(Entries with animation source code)
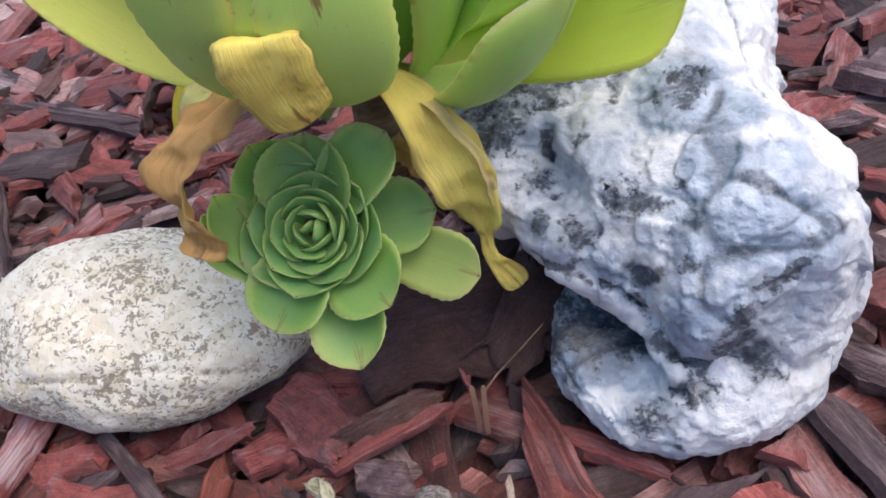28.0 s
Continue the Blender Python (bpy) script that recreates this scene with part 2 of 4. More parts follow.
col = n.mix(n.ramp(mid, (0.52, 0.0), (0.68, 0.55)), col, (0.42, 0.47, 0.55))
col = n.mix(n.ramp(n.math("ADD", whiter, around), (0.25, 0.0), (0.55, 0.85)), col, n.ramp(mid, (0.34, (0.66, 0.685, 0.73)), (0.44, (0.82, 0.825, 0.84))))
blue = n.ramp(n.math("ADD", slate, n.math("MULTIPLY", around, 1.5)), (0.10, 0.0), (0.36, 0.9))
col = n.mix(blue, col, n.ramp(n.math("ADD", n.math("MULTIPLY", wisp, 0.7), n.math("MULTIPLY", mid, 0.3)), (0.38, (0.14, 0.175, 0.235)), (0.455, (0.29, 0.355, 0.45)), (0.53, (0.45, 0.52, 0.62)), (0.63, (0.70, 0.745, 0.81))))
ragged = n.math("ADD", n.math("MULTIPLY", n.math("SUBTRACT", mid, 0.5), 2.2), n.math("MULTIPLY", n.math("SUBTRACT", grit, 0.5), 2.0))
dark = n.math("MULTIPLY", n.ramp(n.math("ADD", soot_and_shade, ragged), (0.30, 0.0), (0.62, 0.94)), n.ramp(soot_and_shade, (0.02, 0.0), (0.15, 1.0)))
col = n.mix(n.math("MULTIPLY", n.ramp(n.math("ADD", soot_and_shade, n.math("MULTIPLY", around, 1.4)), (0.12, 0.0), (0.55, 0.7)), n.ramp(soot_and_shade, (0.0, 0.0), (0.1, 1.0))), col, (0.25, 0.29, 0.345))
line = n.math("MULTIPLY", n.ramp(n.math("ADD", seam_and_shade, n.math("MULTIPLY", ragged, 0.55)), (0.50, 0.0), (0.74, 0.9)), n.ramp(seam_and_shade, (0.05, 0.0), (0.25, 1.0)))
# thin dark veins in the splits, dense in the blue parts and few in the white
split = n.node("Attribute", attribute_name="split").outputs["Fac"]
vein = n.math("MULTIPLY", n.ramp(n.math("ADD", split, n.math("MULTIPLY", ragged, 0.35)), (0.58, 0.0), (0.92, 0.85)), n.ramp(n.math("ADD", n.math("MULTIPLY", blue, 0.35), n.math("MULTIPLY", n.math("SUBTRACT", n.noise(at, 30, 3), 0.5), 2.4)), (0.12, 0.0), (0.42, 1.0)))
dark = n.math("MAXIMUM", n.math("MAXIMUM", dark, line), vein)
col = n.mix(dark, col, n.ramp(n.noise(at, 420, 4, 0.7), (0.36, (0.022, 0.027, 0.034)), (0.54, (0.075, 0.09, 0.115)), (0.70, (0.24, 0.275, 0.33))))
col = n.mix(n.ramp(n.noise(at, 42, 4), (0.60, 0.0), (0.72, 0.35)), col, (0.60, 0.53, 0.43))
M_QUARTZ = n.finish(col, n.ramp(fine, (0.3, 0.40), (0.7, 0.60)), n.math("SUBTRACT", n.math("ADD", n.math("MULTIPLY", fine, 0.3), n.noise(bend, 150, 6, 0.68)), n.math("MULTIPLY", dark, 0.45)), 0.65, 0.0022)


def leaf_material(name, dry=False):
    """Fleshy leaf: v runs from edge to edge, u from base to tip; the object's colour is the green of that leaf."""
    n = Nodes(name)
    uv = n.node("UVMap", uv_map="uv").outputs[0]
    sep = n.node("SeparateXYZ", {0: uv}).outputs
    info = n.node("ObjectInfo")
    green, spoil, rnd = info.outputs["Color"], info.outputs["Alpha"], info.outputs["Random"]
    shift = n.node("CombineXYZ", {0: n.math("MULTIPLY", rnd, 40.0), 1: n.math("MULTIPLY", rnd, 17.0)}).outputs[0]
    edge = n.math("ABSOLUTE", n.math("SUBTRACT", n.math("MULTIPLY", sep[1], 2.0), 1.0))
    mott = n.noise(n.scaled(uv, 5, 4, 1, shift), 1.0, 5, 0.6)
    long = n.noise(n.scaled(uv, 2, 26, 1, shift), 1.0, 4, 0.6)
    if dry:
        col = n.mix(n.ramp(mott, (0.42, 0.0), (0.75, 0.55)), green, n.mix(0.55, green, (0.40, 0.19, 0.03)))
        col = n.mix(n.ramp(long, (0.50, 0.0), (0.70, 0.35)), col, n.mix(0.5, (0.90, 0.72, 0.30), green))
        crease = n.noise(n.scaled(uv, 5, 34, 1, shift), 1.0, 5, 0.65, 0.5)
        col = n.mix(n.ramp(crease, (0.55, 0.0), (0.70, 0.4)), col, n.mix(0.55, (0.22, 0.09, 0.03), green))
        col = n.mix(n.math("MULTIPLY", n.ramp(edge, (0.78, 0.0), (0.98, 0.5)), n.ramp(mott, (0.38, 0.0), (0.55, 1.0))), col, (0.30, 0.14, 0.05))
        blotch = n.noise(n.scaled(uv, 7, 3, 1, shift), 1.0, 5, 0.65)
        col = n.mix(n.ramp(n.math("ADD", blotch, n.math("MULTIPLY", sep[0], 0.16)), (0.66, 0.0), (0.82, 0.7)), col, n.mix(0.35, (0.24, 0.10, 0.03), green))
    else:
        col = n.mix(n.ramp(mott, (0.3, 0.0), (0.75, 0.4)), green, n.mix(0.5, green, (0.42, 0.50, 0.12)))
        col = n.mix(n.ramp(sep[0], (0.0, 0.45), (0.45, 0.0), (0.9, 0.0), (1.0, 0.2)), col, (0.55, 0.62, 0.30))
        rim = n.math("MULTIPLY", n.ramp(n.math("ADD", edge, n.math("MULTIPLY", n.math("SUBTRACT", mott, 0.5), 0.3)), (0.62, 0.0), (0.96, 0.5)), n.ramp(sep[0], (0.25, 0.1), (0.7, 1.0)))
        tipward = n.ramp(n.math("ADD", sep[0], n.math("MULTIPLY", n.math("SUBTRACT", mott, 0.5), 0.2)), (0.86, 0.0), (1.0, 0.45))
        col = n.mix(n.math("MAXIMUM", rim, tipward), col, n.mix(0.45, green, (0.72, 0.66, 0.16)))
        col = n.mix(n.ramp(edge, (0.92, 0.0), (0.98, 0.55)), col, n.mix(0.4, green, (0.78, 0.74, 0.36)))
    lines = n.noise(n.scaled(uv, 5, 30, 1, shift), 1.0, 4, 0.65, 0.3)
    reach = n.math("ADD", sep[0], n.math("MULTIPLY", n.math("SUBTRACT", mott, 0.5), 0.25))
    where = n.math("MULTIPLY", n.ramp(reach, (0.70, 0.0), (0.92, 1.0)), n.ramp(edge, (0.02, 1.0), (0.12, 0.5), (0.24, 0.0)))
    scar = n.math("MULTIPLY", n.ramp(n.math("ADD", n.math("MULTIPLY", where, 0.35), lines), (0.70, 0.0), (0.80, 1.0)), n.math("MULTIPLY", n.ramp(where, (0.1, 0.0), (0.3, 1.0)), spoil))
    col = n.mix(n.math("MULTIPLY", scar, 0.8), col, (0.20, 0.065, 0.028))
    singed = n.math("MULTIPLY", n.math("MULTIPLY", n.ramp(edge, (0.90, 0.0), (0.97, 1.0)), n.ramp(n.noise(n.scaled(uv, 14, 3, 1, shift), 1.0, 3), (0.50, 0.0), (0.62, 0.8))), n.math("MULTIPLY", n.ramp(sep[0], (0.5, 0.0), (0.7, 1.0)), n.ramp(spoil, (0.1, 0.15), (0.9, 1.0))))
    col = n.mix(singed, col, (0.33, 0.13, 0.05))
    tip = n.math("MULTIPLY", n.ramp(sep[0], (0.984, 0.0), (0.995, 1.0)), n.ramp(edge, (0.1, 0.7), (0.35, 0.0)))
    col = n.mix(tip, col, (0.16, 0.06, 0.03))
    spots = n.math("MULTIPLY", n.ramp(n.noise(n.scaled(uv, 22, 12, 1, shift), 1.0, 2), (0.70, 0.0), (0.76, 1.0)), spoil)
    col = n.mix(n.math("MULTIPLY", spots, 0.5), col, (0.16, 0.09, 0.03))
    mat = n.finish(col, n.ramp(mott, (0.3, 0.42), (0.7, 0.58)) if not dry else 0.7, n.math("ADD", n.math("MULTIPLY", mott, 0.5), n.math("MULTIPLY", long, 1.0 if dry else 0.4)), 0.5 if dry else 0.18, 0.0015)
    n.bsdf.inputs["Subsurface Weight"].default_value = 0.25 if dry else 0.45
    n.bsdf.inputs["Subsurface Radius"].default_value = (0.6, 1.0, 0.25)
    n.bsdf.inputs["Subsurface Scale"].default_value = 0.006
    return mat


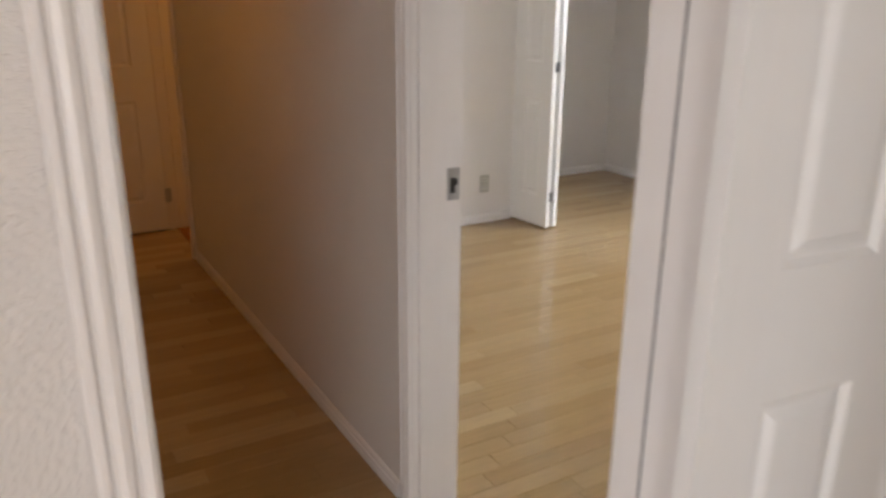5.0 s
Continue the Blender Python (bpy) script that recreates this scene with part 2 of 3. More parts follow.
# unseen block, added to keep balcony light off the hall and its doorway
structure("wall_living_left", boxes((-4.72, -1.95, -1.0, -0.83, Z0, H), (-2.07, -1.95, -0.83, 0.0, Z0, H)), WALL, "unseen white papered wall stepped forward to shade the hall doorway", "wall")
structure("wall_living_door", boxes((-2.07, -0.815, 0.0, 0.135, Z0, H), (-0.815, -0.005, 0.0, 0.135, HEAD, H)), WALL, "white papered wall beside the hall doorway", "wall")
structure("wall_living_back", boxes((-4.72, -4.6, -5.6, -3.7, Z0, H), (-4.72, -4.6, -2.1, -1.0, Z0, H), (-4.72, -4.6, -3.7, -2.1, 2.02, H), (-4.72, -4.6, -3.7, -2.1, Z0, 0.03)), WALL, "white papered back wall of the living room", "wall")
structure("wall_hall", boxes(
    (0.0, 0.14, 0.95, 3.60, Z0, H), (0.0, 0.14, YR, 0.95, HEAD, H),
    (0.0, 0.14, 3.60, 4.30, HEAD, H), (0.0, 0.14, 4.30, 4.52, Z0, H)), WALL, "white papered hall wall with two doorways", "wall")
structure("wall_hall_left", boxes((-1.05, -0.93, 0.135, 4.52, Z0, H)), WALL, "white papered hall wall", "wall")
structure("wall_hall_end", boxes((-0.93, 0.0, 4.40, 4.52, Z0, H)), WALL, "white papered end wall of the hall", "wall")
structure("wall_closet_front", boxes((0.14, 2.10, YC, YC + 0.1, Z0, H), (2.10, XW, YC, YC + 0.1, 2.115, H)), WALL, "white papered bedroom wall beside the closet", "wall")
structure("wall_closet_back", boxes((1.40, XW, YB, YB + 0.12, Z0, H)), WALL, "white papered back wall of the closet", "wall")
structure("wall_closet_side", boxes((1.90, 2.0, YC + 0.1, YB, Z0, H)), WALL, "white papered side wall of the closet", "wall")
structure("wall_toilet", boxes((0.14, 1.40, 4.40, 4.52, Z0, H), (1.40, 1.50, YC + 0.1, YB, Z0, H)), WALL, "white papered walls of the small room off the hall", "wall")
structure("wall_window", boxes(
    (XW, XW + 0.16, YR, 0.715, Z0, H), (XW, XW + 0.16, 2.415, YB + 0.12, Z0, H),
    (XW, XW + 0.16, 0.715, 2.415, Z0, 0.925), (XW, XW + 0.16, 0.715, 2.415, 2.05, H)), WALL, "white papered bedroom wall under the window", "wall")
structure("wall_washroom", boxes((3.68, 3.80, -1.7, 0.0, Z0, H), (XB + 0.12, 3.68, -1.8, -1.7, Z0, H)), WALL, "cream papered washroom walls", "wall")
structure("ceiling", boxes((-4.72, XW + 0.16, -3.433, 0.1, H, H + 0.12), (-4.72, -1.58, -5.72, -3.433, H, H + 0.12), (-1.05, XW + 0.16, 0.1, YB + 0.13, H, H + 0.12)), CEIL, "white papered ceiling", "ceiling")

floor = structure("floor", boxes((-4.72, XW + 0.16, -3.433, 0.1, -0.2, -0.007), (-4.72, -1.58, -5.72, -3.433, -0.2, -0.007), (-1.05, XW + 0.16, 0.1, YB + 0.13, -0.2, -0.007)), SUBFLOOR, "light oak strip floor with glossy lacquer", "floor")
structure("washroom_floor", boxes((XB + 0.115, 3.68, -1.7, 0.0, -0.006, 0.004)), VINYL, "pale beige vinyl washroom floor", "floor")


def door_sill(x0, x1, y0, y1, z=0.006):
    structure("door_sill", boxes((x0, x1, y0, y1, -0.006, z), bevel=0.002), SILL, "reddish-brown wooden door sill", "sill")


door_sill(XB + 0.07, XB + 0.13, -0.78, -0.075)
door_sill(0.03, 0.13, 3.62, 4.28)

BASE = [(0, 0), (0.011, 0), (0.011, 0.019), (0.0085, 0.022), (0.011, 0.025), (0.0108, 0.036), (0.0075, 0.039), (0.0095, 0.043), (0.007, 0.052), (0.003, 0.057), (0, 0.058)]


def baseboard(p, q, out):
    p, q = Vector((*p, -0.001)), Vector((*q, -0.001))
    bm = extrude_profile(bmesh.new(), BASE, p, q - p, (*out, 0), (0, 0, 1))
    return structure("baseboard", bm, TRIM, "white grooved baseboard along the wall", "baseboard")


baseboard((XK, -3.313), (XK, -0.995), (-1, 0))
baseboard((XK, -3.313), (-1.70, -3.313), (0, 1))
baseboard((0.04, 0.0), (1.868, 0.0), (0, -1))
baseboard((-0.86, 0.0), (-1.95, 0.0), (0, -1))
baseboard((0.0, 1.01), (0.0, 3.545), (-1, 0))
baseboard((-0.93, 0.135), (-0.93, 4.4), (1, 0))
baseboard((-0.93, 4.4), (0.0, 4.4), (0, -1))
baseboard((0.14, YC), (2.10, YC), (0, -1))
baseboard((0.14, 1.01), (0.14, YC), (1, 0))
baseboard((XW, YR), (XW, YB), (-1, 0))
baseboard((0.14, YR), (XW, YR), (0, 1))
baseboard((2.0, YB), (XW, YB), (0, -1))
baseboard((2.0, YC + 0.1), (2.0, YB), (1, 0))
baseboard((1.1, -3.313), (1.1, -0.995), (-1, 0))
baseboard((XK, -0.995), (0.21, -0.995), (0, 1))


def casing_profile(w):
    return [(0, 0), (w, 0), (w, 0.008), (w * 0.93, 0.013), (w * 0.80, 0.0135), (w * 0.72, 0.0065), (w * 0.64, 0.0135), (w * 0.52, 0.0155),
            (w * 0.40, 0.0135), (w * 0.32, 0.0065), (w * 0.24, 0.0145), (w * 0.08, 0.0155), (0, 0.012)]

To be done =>
Search the records above for the string "Blender". Copy every line that contains it.

Response for this exercise =>
Continue the Blender Python (bpy) script that recreates this scene with part 2 of 4. More parts follow.
Continue the Blender Python (bpy) script that recreates this scene with part 2 of 3. More parts follow.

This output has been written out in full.